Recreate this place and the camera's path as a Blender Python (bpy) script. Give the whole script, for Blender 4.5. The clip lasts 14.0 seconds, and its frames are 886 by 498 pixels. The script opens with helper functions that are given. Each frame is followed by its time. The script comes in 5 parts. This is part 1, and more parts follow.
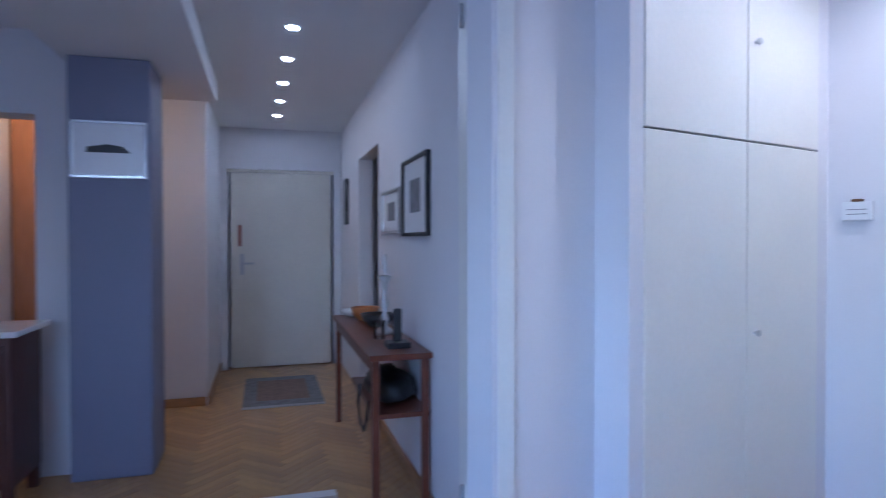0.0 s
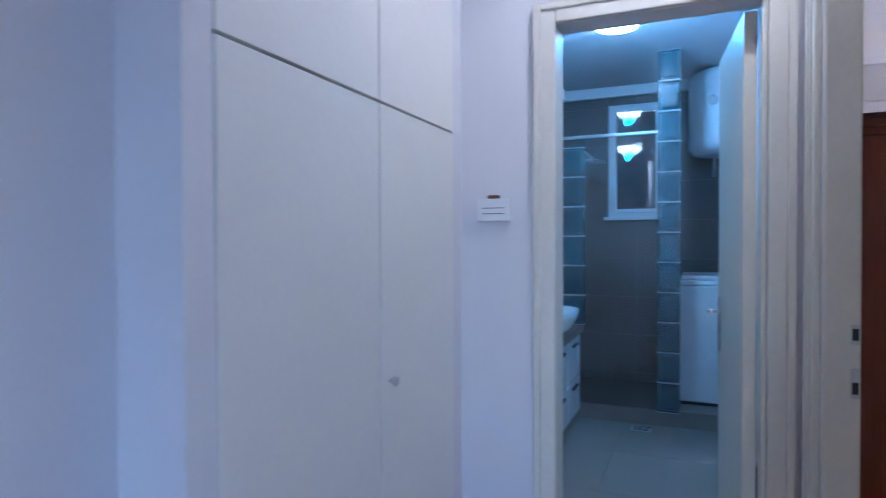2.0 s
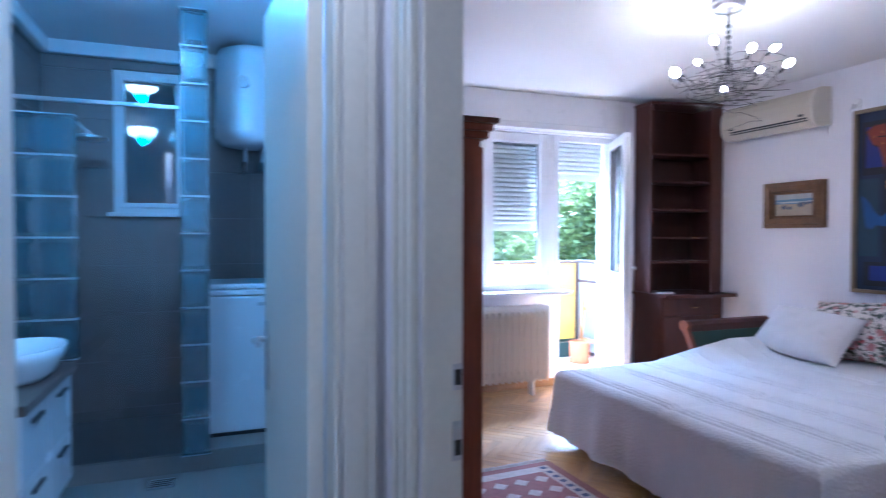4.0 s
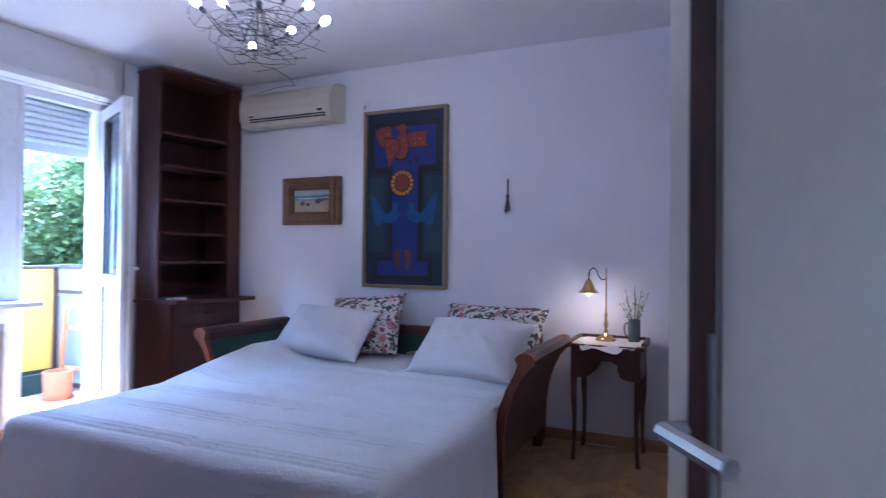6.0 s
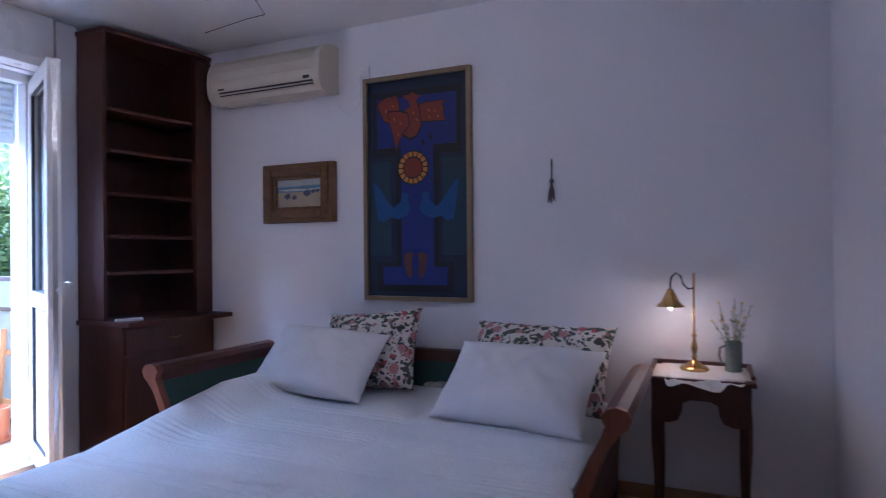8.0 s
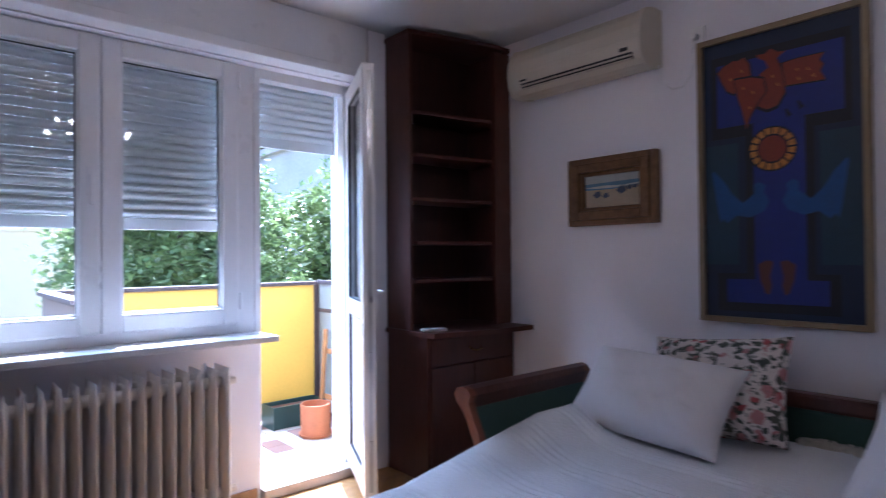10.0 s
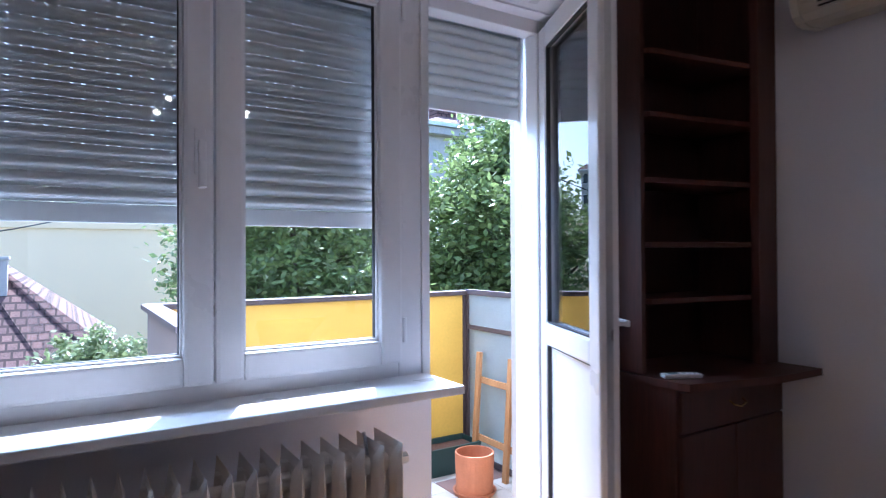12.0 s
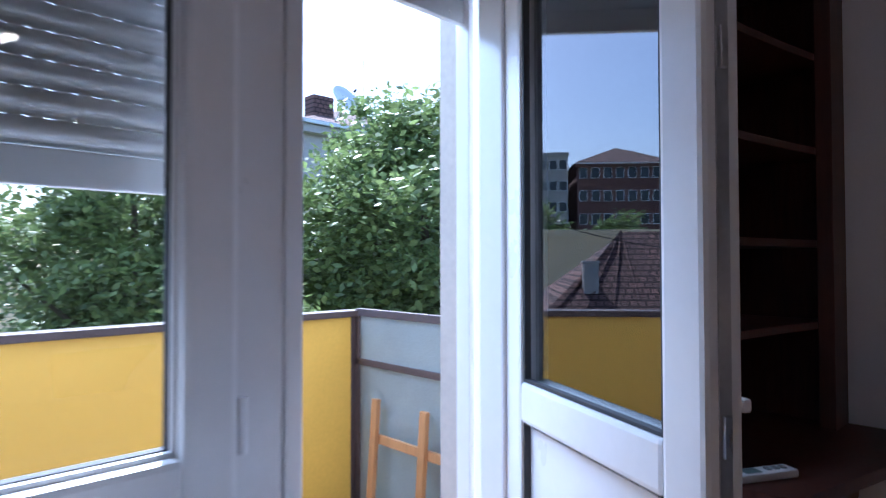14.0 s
+---+
> _THE PROBLEM_: Quote the preceding listing precisely and completely, omitting its images.

> _RESULT_:
Recreate this place and the camera's path as a Blender Python (bpy) script. Give the whole script, for Blender 4.5. The clip lasts 14.0 seconds, and its frames are 886 by 498 pixels. The script opens with helper functions that are given. Each frame is followed by its time. The script comes in 5 parts. This is part 1, and more parts follow.
0.0 s
2.0 s
4.0 s
6.0 s
8.0 s
10.0 s
12.0 s
14.0 s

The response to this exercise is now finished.